#### [Written problem]
From the entries below, copy every line holding the word "recreates".

#### [Given information]
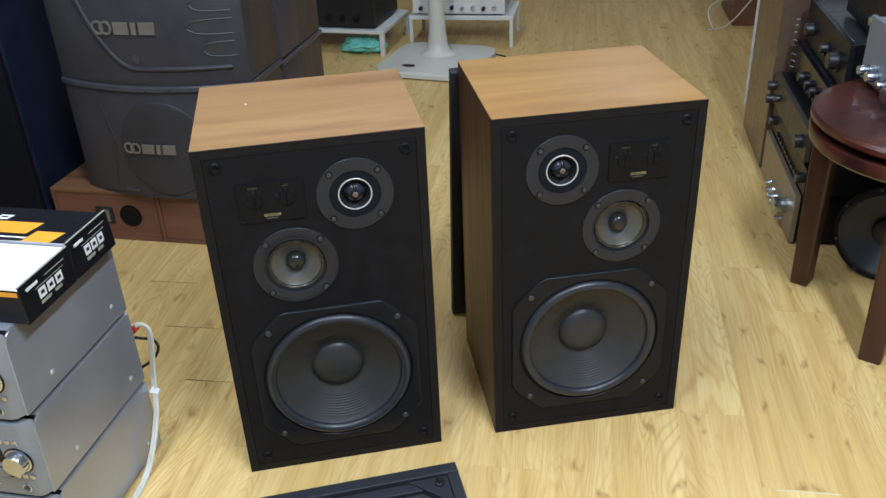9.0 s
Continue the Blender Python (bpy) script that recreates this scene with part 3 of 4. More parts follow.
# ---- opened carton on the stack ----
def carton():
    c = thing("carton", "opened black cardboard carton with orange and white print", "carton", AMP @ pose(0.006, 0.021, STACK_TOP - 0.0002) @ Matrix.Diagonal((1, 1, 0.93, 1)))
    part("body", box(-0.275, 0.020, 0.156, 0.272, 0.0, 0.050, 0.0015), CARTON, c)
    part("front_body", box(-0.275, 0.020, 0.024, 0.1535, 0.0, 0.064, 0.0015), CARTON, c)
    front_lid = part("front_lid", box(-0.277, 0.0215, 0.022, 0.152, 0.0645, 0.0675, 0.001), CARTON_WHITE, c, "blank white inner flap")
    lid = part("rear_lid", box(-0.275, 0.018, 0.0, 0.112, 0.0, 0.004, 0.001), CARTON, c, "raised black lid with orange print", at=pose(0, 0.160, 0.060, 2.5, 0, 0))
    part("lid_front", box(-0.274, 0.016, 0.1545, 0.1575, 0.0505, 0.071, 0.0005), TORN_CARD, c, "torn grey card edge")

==

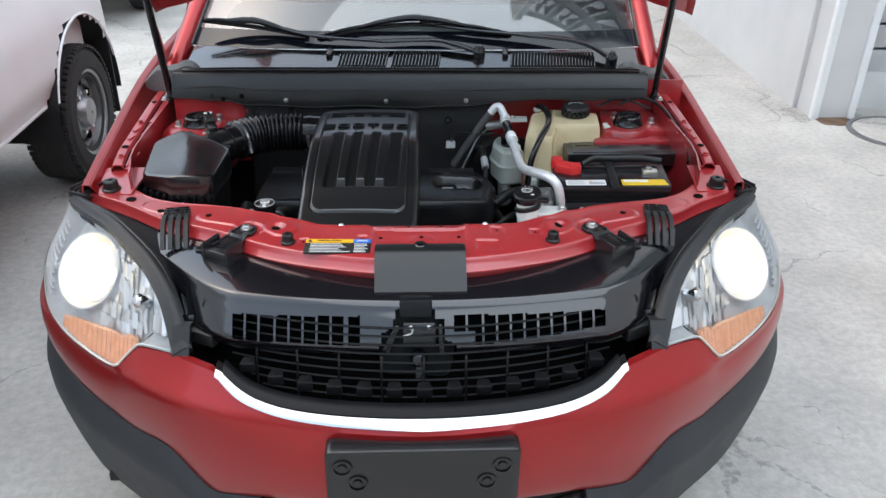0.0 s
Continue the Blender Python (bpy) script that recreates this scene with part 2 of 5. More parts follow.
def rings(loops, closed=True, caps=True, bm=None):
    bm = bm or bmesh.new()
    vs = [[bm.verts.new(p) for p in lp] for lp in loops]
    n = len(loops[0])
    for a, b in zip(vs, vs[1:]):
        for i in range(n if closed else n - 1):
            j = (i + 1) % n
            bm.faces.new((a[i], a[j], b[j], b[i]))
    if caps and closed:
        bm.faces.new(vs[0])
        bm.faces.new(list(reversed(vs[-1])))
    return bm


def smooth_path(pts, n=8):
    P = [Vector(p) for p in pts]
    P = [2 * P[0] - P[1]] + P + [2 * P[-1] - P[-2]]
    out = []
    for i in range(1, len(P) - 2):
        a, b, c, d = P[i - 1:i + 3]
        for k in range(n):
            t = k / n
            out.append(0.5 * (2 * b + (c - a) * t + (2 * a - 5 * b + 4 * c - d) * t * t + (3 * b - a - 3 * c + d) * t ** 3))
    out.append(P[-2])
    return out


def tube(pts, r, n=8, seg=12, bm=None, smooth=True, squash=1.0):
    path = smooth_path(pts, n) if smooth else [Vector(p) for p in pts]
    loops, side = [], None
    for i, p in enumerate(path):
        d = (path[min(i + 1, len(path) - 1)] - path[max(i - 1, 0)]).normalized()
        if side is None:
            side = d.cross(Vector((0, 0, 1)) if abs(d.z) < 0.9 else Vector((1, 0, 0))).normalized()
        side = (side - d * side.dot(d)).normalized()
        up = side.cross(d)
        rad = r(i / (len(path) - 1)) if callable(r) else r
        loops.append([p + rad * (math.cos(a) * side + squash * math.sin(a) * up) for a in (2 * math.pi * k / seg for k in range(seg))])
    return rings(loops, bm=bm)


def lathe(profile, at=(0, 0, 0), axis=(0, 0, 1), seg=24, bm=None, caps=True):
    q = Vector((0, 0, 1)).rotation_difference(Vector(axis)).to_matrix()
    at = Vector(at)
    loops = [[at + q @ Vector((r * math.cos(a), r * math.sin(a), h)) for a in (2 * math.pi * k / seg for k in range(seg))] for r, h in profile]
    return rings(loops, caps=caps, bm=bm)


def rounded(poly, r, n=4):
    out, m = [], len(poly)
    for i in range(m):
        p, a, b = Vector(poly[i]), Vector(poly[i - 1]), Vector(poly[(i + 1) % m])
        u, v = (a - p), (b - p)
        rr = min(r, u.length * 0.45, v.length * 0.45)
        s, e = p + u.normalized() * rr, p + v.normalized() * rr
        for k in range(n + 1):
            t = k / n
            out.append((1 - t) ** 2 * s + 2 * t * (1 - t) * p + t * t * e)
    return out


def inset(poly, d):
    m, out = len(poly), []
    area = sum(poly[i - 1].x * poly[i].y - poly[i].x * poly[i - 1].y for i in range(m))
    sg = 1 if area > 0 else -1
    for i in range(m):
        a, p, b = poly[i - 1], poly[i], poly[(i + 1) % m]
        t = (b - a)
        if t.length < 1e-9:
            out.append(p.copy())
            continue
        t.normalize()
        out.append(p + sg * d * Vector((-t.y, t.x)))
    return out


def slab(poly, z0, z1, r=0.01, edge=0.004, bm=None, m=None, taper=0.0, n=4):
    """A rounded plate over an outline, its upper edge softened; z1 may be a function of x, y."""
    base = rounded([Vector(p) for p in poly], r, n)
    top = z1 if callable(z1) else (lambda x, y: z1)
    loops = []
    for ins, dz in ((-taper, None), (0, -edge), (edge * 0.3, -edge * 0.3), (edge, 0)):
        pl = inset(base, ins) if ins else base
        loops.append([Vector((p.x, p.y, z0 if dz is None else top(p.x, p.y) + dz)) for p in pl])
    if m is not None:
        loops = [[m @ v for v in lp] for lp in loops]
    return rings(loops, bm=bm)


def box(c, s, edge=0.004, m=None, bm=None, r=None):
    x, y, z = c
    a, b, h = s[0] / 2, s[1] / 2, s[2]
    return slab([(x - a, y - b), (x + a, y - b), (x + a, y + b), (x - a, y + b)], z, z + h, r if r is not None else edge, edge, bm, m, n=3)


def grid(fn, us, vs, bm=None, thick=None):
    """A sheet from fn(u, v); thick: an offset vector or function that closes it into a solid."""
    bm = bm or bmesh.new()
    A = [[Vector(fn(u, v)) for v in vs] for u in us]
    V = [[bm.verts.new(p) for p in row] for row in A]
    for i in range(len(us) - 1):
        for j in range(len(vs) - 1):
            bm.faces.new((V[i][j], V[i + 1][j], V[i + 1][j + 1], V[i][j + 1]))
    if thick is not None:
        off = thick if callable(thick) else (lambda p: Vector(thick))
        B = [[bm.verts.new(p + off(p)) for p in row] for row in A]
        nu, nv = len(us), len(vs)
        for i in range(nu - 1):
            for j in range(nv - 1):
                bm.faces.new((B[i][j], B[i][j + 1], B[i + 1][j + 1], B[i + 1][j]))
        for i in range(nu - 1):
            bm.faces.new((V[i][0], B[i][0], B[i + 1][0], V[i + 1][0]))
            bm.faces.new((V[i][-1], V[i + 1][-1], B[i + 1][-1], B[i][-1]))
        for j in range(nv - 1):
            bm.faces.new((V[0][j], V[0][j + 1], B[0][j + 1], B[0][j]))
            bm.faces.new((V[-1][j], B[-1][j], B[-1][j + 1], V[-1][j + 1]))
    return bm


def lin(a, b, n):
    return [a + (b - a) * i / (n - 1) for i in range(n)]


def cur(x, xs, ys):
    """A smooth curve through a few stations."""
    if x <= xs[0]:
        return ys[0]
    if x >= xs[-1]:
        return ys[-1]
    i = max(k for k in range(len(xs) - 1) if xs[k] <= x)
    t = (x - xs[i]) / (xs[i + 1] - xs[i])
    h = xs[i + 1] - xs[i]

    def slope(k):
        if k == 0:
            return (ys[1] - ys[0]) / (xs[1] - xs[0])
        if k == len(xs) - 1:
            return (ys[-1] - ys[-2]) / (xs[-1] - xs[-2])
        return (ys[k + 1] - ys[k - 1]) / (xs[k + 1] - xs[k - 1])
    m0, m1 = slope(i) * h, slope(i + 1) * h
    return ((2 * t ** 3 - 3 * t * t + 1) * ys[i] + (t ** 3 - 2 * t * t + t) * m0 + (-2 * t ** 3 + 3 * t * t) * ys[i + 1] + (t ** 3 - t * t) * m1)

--

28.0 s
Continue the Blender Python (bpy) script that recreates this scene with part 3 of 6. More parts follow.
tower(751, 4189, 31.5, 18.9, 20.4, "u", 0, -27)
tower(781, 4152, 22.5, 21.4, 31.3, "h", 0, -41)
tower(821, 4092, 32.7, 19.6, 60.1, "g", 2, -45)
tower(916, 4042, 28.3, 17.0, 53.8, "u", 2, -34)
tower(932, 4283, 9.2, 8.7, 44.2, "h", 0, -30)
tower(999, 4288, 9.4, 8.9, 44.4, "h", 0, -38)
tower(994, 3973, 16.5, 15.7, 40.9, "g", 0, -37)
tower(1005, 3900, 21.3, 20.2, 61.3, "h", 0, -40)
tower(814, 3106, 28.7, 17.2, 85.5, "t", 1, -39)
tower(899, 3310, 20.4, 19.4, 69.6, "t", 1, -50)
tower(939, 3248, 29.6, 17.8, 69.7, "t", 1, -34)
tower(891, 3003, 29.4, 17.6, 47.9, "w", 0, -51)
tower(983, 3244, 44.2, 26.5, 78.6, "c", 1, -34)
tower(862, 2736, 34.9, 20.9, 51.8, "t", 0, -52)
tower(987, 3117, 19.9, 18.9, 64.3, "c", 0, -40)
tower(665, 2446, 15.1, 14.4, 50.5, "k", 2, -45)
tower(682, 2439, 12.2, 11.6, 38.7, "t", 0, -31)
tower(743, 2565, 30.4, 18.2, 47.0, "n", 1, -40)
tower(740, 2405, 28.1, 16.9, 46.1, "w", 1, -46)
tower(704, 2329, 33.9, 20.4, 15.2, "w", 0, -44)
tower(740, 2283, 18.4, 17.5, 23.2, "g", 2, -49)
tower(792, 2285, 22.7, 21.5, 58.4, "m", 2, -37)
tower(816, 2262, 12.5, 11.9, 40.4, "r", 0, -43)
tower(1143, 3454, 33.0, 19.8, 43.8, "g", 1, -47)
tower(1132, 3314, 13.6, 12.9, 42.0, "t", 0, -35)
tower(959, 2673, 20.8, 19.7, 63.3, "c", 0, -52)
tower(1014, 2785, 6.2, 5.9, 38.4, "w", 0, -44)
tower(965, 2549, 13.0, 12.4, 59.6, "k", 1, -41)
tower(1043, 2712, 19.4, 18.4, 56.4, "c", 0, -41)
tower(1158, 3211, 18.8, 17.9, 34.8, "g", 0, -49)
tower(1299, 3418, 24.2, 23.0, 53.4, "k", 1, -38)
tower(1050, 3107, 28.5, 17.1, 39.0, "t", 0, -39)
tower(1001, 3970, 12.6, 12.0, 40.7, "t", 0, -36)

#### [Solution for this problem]
Continue the Blender Python (bpy) script that recreates this scene with part 3 of 4. More parts follow.
Continue the Blender Python (bpy) script that recreates this scene with part 2 of 5. More parts follow.
Continue the Blender Python (bpy) script that recreates this scene with part 3 of 6. More parts follow.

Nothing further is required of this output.